Violent imagery and other forms of implied danger and overt spectacle populate Goldstein’s entire oeuvre, which encompassed sculpture, performance, film, photography, sound, painting, and prints. Nevertheless, Goldstein repeatedly insisted that his work was never about violence. Instead, Goldstein treated danger as a material that he used to craft a sense of anticipation and thereby enhance his viewers’ awareness of how representation operates. As Goldstein explained, “If there is a dangerous aspect, it’s because of what happens to an image when it anticipates, and so that moment before its fragmentation is gonna be violent, no matter what it is.” Goldstein’s 1972 film Rocking Chair specifically depicts this effect: after building a tense rhythmic rocking, the figure abruptly gets up and in one swift movement exits the frame, leaving the deserted chair to continue rocking wildly in his wake. Where Rocking Chair demonstrates the fragmentation of the image, Goldstein’s sculptures dramatize the moment before departure, when it appears in the violent tension of rocking or teetering, as only a threat, calling viewers to anticipate the potential consequences.
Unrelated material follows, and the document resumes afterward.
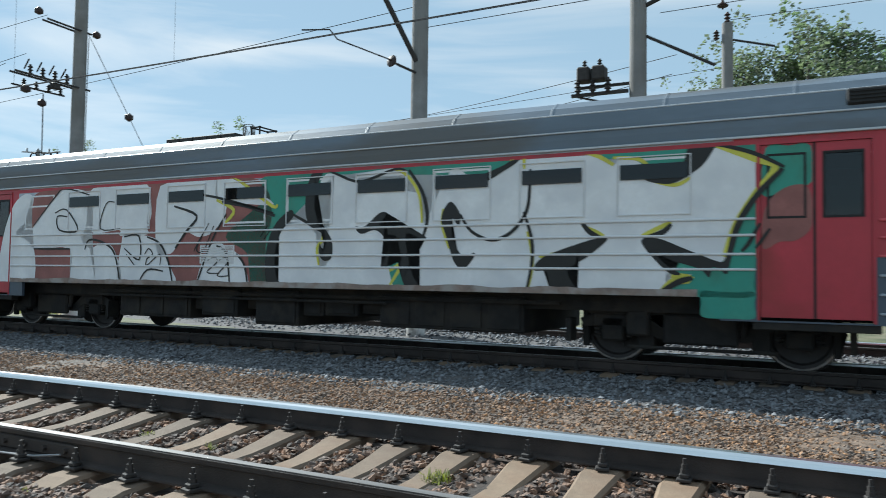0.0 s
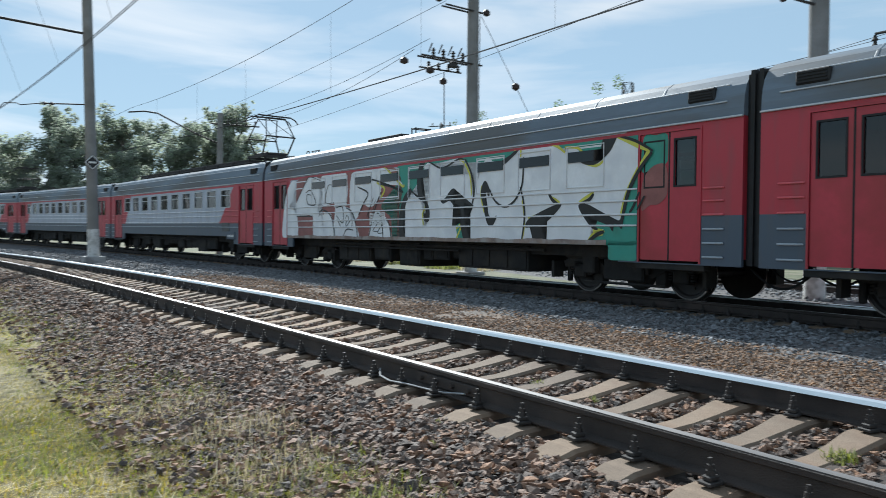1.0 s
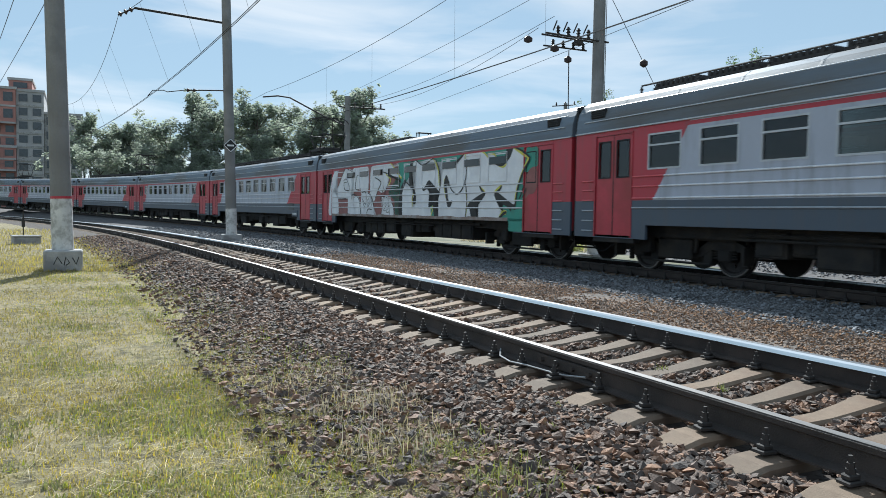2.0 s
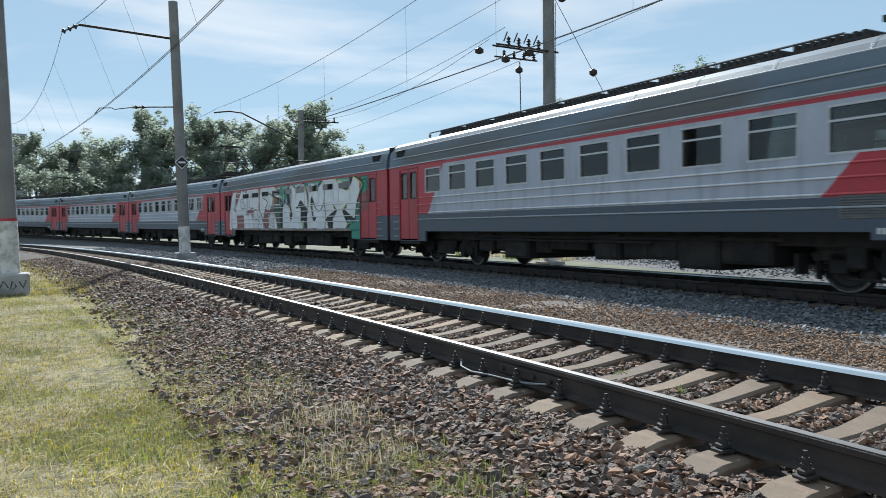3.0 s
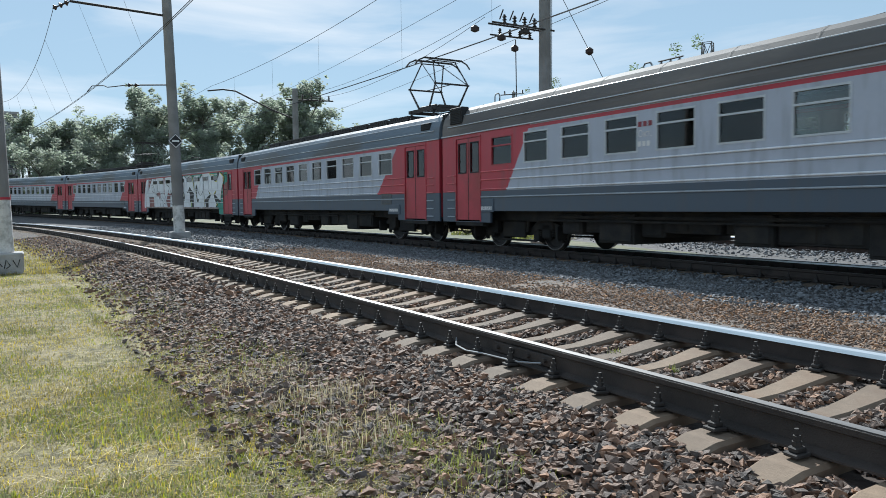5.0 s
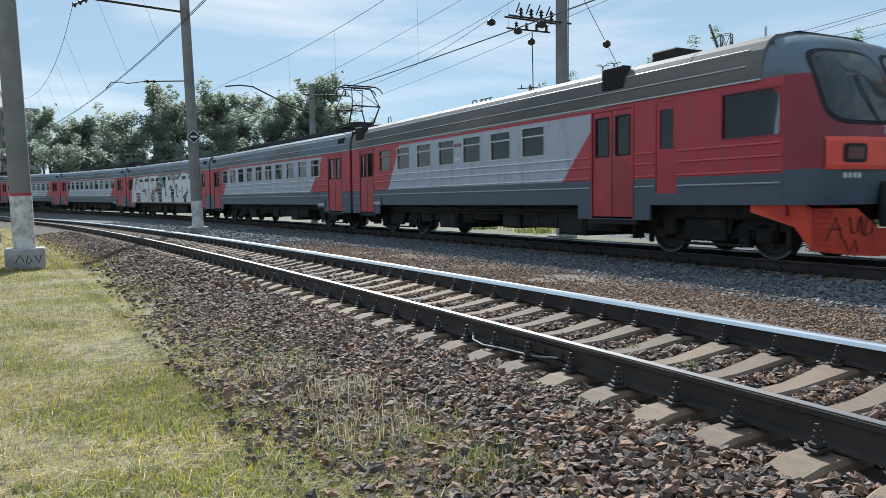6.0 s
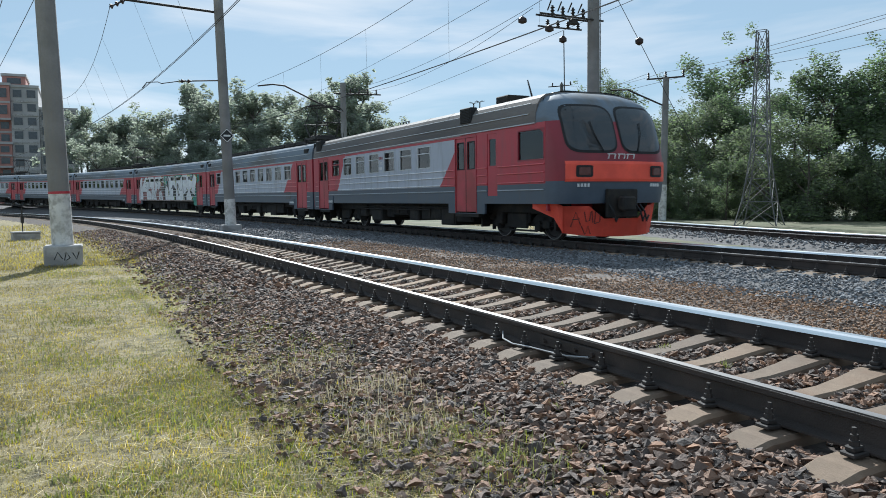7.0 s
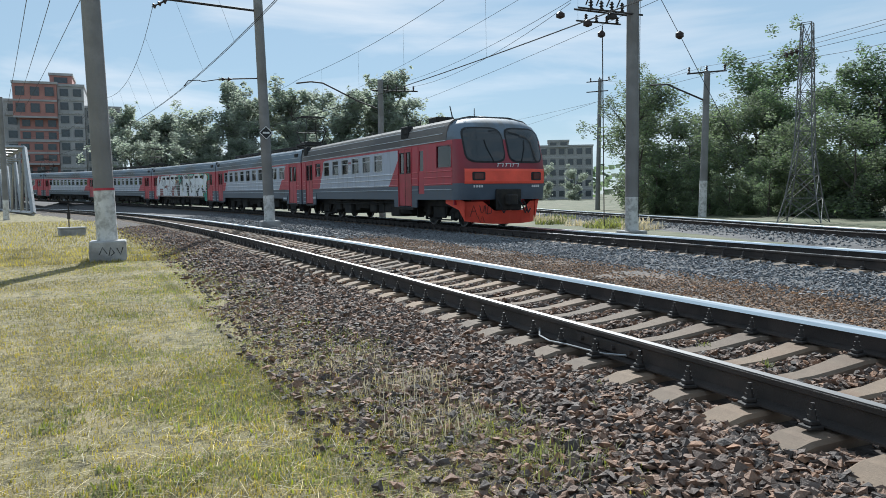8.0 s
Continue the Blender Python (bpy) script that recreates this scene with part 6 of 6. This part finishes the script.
for _i, (_x, _y, _n, _h, _s) in enumerate(((-4.47, 3.02, 40, 0.07, 0.06), (-3.94, 1.94, 90, 0.09, 0.16), (-8.5, 1.77, 70, 0.09, 0.2), (-7.6, 1.95, 110, 0.10, 0.25), (-8.0, 1.2, 90, 0.08, 0.3), (-5.2, 0.7, 260, 0.085, 0.5),
                                           (-5.5, -0.5, 110, 0.09, 0.18), (-4.2, -0.16, 90, 0.09, 0.14), (-2.37, 4.42, 120, 0.13, 0.09), (-4.32, 4.36, 40, 0.09, 0.05), (-4.05, 2.67, 30, 0.07, 0.05), (-5.08, 4.45, 40, 0.08, 0.06), (-3.6, 1.97, 60, 0.10, 0.12), (-5.9, -0.47, 130, 0.07, 0.16), (-4.9, -0.4, 110, 0.06, 0.16), (-4.52, -0.17, 60, 0.09, 0.08))):
    clump("weed", "small fresh green weed", _x, _y, _n, _h * 0.72, _s, M_LUSH, 50 + _i)
clump("dry_tuft", "pale withered grass tuft among the stones", -5.3, 1.86, 420, 0.13, 0.42, M_STRAW, 71, THIN)
clump("dry_tuft", "pale withered grass tuft among the stones", -4.4, 1.75, 260, 0.13, 0.42, M_STRAW, 72, THIN)
clump("dry_tuft", "pale withered grass tuft among the stones", -6.4, 1.6, 240, 0.11, 0.5, M_STRAW, 73, THIN)
clump("weed", "wispy green weed among the stones", -4.1, 1.95, 300, 0.11, 0.4, M_LUSH, 74, THIN)
clump("weed", "wispy green weed among the stones", -3.4, 2.05, 220, 0.11, 0.3, M_LUSH, 75, THIN)
clump("weed", "wispy green weed among the stones", -6.9, 1.75, 300, 0.10, 0.5, M_LUSH, 76, THIN)
for _i in range(26):
    _a = random.Random(90 + _i)
    _x, _y = -24 - 14 * _a.random(), 17.5 + 5 * _a.random()
    if _y < back_y(_x) - 2.8:
        clump("verge_grass", "tall pale verge grass beyond the train's line", _x, _y + 0.5, 160, 0.34, 0.9, M_STRAW if _i % 2 else M_LUSH, 100 + _i)


def motions():
    times = [0.5 * i for i in range(17)]
    for car, offset in CARS:
        walk(car, [(t, car_pose(offset, t)) for t in times])
    turns = [0.05 * i for i in range(161)]
    for w, cx in KEYED_WHEELS:
        walk(w, [(t, pose(cx, 0, 0.475) @ Matrix.Rotation(-(travelled(t) - travelled(0)) / 0.475, 4, "Y")) for t in turns])


motions()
Although Serra’s Prop pieces offer an insightful precedent, Goldstein’s inspiration primarily came from Carl Andre’s “stacks.” This influence becomes especially apparent in Goldstein’s next series of sculptures, exhibited at New York’s OK Harris gallery in December 1972. Like those at Pomona, these sculptures relied entirely upon a balance negotiated between the material components and the ever-present force of gravity. However, the newer sculptures were composed of long, two-by-four planks that presented more complex and elegant forms. One critic even described their spiraling shapes as “miraculous”; for once again they seemed to defy gravity without the assistance of nails or other bindings. Nevertheless, one strong vibration—like a fist pounding on a table or some one jumping nearby—and these sculptures would crumble, their elegant shapes fragmenting, leaving a heap of planks scattered across the floor. In fact, Goldstein demonstrated as much in his films—A Glass of Milk and Some Plates—produced during the almost two years that elapsed between the Pomona and Harris exhibitions.
Although Goldstein’s work has been the subject of numerous exhibitions and essays, little has been written about his sculptures. None of the originals exists anymore, which partially accounts for this critical reticence as well as their absence in the recent retrospective mounted at the Museum für Moderne Kunst. Moreover, after 1972, Goldstein gave up making sculpture to focus on his better-known film work, which Winer said was a direct outcome of the sculptures he exhibited at Pomona. Nevertheless, Goldstein always situated his artistic practice in terms of Minimalist sculpture. His focus, however, was not on the medium per se; rather, he latched onto Minimalism’s theatricality, which appeared initially in his sculptures as a dangerous discourse with gravity, and was later developed as a more pictorial value.